California is pushing back on the federal government’s proposal to delist wolves from the Endangered Species Act in the lower 48 states. This step would remove wolves’ federal protections, transferring decisions about wolf management to individual states and tribes.
The proposal, announced in March, frames the wolves’ current status as “one of the greatest comebacks in conservation history.” But environmentalists and now the California Fish and Game Commission have argued that, to make a full recovery, wolves still need Endangered Species Act protections.
On July 15, the Commission sent a letter to the U.S. Fish and Wildlife Services, strongly opposing the proposed delisting. The letter, signed by president Eric Sklar, states the ruling would end recovery efforts prematurely.
“The limited gray wolf return to some of the states that will be impacted by the proposed rule, including California, has been for only a brief period in the thousands of years history of gray wolf as a species,” states Sklar, “and most of the suitable habitat in these states has not yet been repopulated.”

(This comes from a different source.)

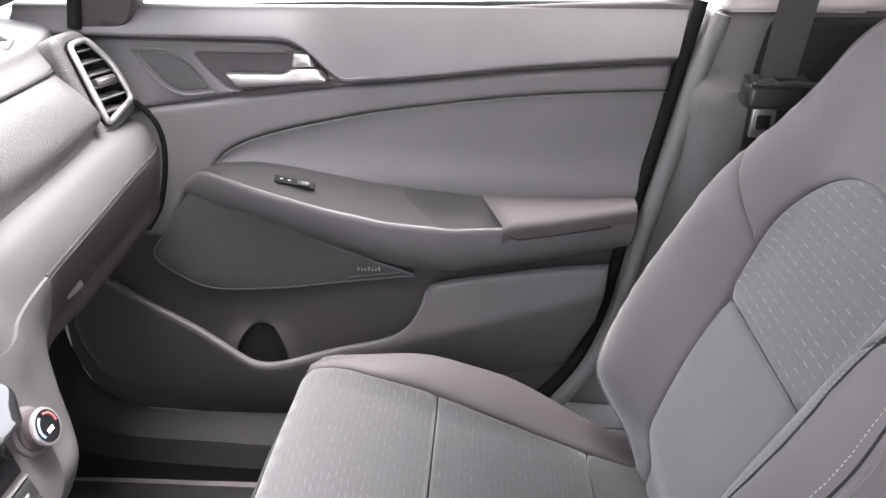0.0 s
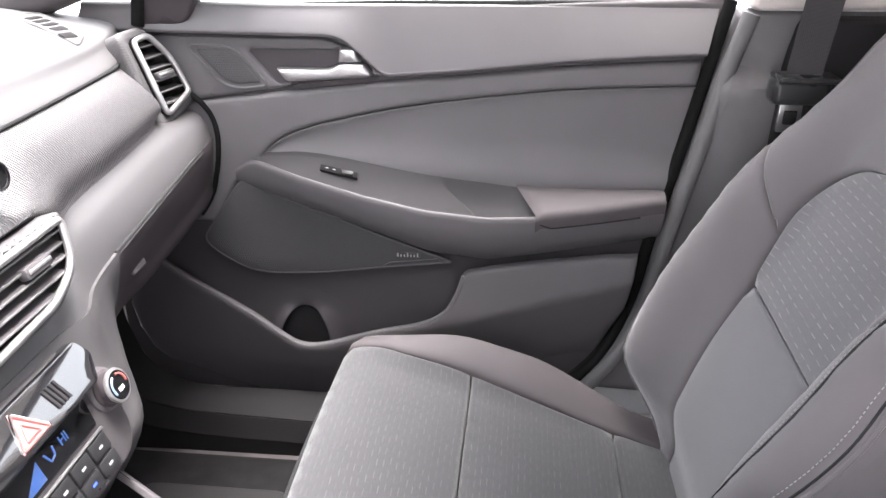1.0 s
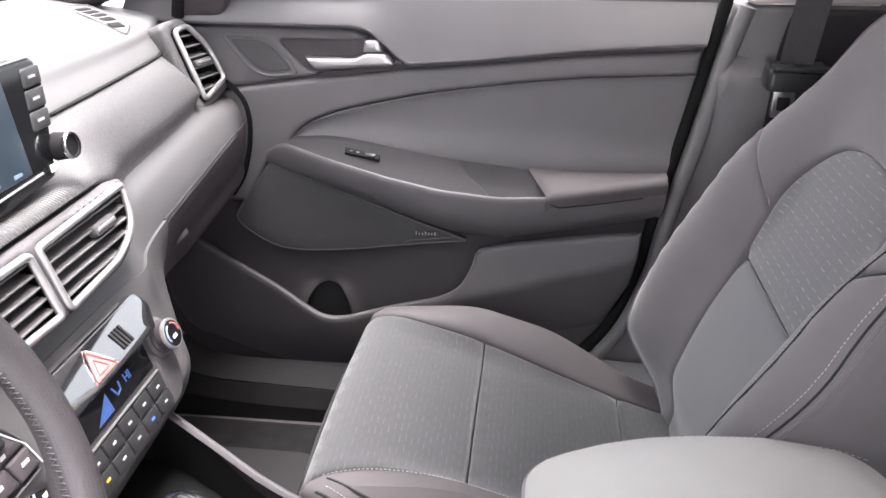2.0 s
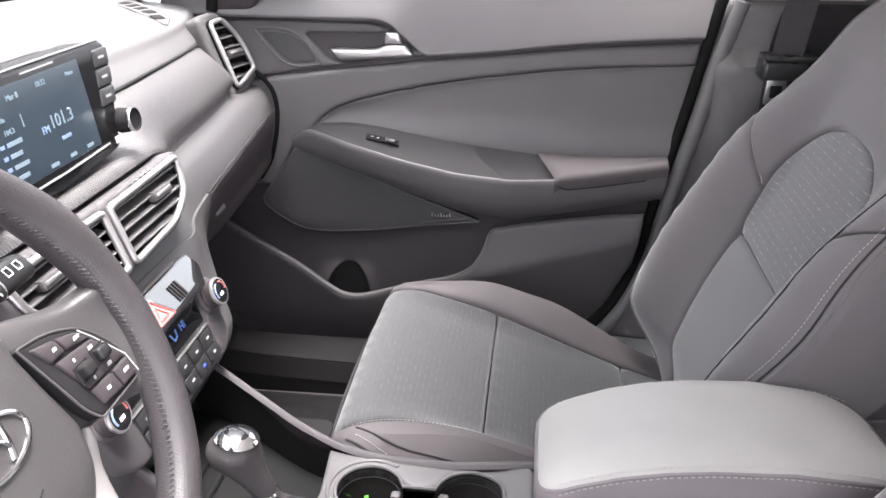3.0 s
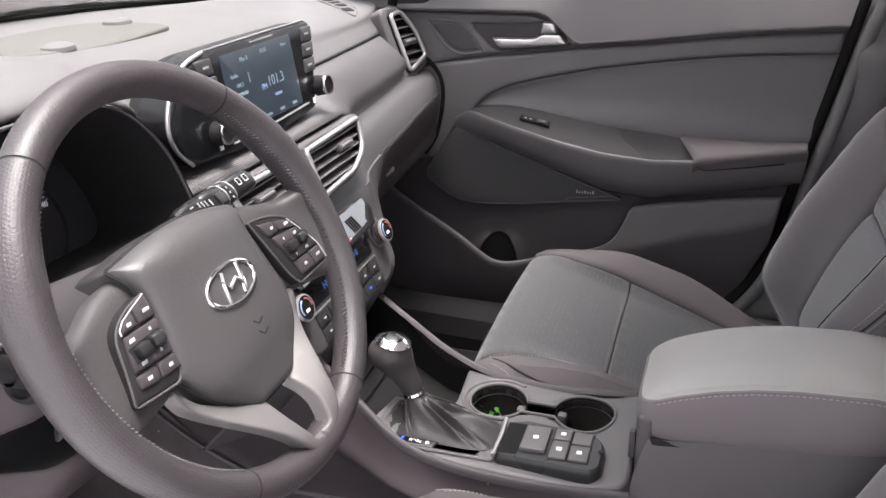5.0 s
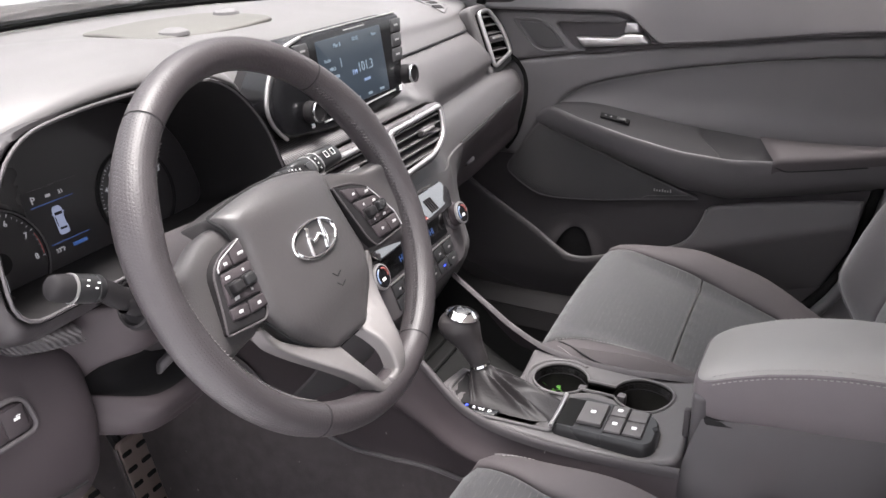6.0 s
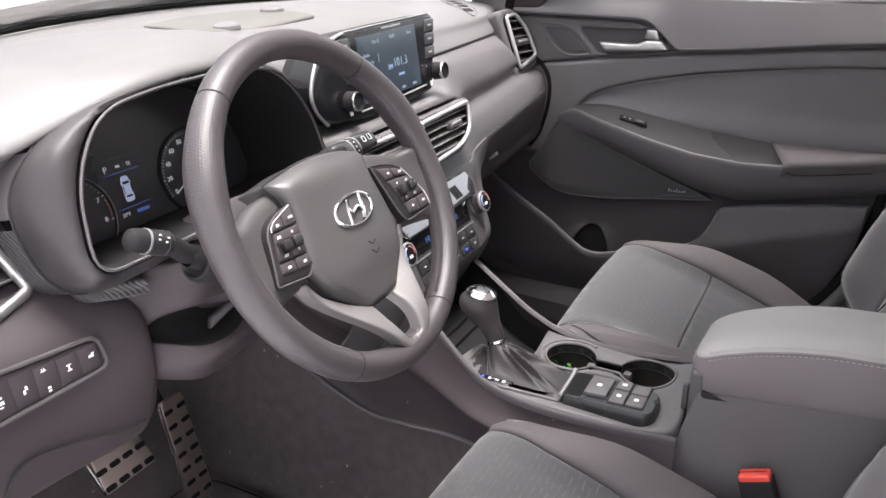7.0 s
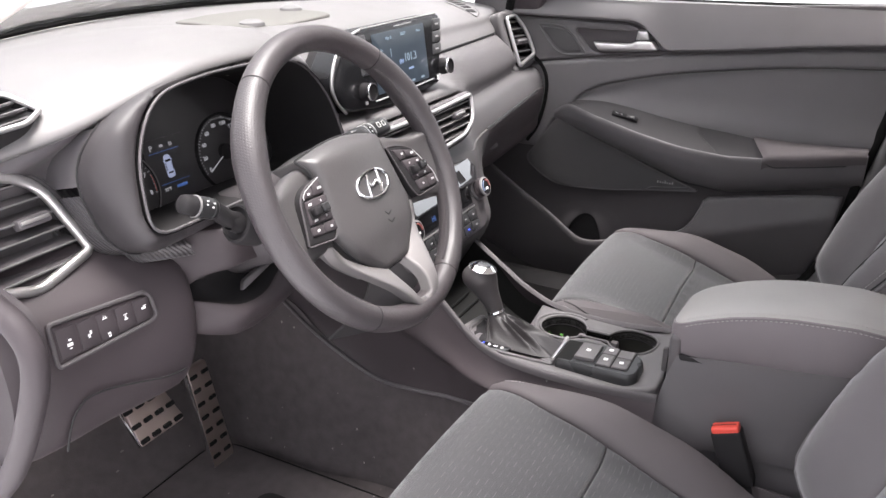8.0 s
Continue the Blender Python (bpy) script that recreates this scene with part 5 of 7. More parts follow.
part("button_trim", block((-0.094, -0.0185, 0.008), (0.094, -0.0165, 0.0112), eh, 0.0005), SILVER, cp, "thin silver line")
for sg in (1, -1):
    kn = part("temperature_knob", lathe([(0.019, 0.0), (0.019, 0.010), (0.0168, 0.012), (0.0168, 0.022), (0.0152, 0.0235), (0.0, 0.0235)], eh(sg * 0.124, 0.006, 0.004), eh(0, 0, 1) - eh(0, 0, 0), 36, cap=False), LOWDASH, cp, "grey temperature knob with a silver ring")
    part("knob_ring", lathe([(0.0170, 0.0), (0.0176, 0.002), (0.0170, 0.004), (0.0145, 0.0045)], eh(sg * 0.124, 0.006, 0.0235), eh(0, 0, 1) - eh(0, 0, 0), 36, cap=False), SILVER, kn)
    part("knob_collar", lathe([(0.0225, 0.0), (0.0225, 0.004), (0.019, 0.006)], eh(sg * 0.124, 0.006, 0.006), eh(0, 0, 1) - eh(0, 0, 0), 36, cap=False), PLASTIC, kn)
    part("knob_face", lathe([(0.0148, 0.0), (0.0148, 0.0012), (0.0, 0.0014)], eh(sg * 0.124, 0.006, 0.0268), eh(0, 0, 1) - eh(0, 0, 0), 36, cap=False), GLOSS, kn, "black knob face")
    kf = lambda ang, r_: eh(sg * 0.124 + r_ * math.sin(ang), 0.006 + r_ * math.cos(ang), 0.0283)
    part("warm_arc", tube([kf(radians(a), 0.0115) for a in range(10, 110, 10)], 0.0012, 5), INK, kn)
    part("cool_arc", tube([kf(radians(a), 0.0115) for a in range(-120, -10, 10)], 0.0012, 5), LCD, kn)
    part("knob_mark", block((sg * 0.124 - 0.004, 0.0, 0.0278), (sg * 0.124 + 0.004, 0.004, 0.0286), eh, 0.0), WHITE, kn)
# display
dp = thing("touch_display", "upright touch display lit blue, showing a radio station", "display", (-0.50, 0.0, 0.985))
es = plane_map((-0.488, 0.0, 1.045), (0, 1, 0), (-0.12, 0.0, 0.993))
out = rounded([(-0.172, -0.050, 0.03), (-0.06, -0.062, 0.05), (0.02, -0.062, 0.05), (0.110, -0.053, 0.008), (0.123, -0.010, 0.02), (0.137, 0.045, 0.01), (0.133, 0.0635, 0.008), (-0.105, 0.0645, 0.03), (-0.158, 0.052, 0.04), (-0.192, 0.018, 0.04), (-0.204, -0.006, 0.03), (-0.194, -0.034, 0.03)])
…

Just this week, California also announced its intent to file a lawsuit against the Trump administration’s overhaul of the Endangered Species Act. If the changes are implemented, federal agencies would be able to publicly share the economic impact of protecting endangered species. Threatened species, considered by biologists on their way to being critically endangered, would not receive the same protections as endangered species, as they do currently. The review process for actions taken by agencies affecting listed species would simplify. It is unclear how wolves would be affected by these modifications.
Where Wolves Should Roam
Though California wolves would retain their listing in the state’s Endangered Species Act no matter the ruling, the Commission’s stance against delisting is not purely symbolic. The ruling would likely affect the state’s wolf population by restricting the numbers of wolves that enter from other states. After the last wolf in California was shot in 1924, wolves only started reappearing in the state in 2011, when one wandered over the Oregon border. Biologists say that California’s future wolf population will depend on expanding from other states.
“It’s good to see West Coast states that have an interest in wolf recovery speaking out about ... the proposal that would undermine wolf recovery in their states,” said Brett Hartl, the government affairs director at the Center for Biological Diversity. “California is a good example of why their proposal doesn’t make sense, because wolves are definitely not recovered in California.”